Sony’s got the older Intel GMA 950 but it’s running 224MB of total shareable memory. Apple’s got the newer Intel GMA X3100 but it’s running only 144MB of total shareable memory. This would really come down to the specific programs you’re running. The Mac’s got more total system RAM and a faster overall processor but the Sony’s got more video RAM allocated to less system RAM. My inclination is to say that the MacBook would perform better but it’s hard to tell yet.

Connectivity: Sony VAIO

The MacBook Air has wireless and Bluetooth. The VAIO has wireless, Bluetooth, Sprint EVDO, Gigabit Ethernet, and even a modem if you still remember how those work.

Battery, Battery Life: Sony VAIO

Sony goes from 4.5 to 7 hours and there’s an extended-life battery that you can buy. Both are user-replaceable. The MacBook tops out at 5 hours and isn’t user-replaceable. Ouch.

Keyboard and Mouse: Probably MacBook Air

Without trying the MacBook Air’s keyboard, I can tell you that if it’s anything close to full size, as Jobsy says it is, it’s got the Sony beat. The keyboard on the VAIO is tiny. The raised keys help a little but, hey, Apple’s got that too and its keys are bigger. Plus, add in the multi-touch gesture thing from the MacBook’s trackpad, and we have a winner. I used to have an older MacBook and the thing I miss most is the multi-touch.

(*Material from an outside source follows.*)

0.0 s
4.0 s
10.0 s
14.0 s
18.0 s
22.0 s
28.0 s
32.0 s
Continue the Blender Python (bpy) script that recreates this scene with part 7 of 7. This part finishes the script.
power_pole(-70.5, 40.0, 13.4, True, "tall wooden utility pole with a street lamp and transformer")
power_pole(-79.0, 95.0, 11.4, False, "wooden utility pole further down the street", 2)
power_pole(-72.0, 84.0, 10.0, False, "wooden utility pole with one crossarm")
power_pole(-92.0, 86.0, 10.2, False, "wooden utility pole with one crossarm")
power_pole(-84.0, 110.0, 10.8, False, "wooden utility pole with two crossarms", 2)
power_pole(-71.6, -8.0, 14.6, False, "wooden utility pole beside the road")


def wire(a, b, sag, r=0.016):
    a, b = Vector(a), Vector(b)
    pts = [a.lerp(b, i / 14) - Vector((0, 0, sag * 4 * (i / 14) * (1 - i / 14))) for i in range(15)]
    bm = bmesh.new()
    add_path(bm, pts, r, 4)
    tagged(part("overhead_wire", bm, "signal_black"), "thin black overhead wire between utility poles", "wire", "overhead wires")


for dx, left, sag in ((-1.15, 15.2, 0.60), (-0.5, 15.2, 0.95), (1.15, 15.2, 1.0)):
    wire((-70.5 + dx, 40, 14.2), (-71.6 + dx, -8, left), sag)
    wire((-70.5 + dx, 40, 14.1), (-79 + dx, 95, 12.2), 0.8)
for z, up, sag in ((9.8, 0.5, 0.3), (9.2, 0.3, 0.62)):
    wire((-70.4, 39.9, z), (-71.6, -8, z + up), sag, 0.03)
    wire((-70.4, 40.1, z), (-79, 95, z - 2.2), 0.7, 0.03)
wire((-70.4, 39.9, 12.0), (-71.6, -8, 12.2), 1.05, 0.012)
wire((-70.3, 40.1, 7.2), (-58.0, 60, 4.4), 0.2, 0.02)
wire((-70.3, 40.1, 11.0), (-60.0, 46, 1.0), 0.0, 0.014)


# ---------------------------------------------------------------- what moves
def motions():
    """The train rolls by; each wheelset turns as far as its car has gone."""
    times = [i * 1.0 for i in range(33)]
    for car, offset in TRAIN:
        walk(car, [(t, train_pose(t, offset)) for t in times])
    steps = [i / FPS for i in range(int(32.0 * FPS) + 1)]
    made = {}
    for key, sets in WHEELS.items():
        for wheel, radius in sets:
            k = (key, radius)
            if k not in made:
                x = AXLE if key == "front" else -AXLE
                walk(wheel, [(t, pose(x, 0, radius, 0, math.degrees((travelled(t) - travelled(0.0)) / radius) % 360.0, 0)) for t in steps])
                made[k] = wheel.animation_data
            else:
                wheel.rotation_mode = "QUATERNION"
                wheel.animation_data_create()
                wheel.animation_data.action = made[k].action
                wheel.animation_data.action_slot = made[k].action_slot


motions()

Extras and Intangibles: You decide

Sony’s notebook comes with a built-in DVD writer. The MacBook has no internal optical drive but it does have that cool iffy, new Remote Drive feature. The Sony comes with Windows Vista Business (I’m running it on a Sony VAIO SZ series notebook and it’s been finicky at best) and the MacBook Air comes with OS X. The Sony comes with an integrated fingerprint reader (which I’ve found way more useful than I thought I would), while the MacBook comes with both DVI and VGA connection options (the Sony only does VGA).

Conclusion

The VAIO, as an ultraportable machine with long battery life, is impressive. Plus the connection options, especially the built-in Sprint connection, are great. The integrated DVD drive is a plus, too. Also, if you’ve ever seen the Sony in person (or if you own one), you know how tiny it is. That can be a good or bad thing depending on what you’re looking for. If you’ve got huge fingers, it’s not so good.

The MacBook Air, on the other hand, will be an impressively portable, basically-full-size computer. It won’t feel small and tiny like the VAIO but it likely won’t weigh you down much either. Plus, most of the stuff I’ve read from the VAIO’s users has been that the VAIO TZ series is slow and underpowered. The MacBook has it pretty well beaten in the speed department.

Of course, the ultimate decision is up to you and none of us have actually used the MacBook yet so we can reserve final judgment for a later day. But if you took notice during the recent keynote when Jobs compared the two and wondered what a more thorough comparison might look like, hopefully this has helped a bit.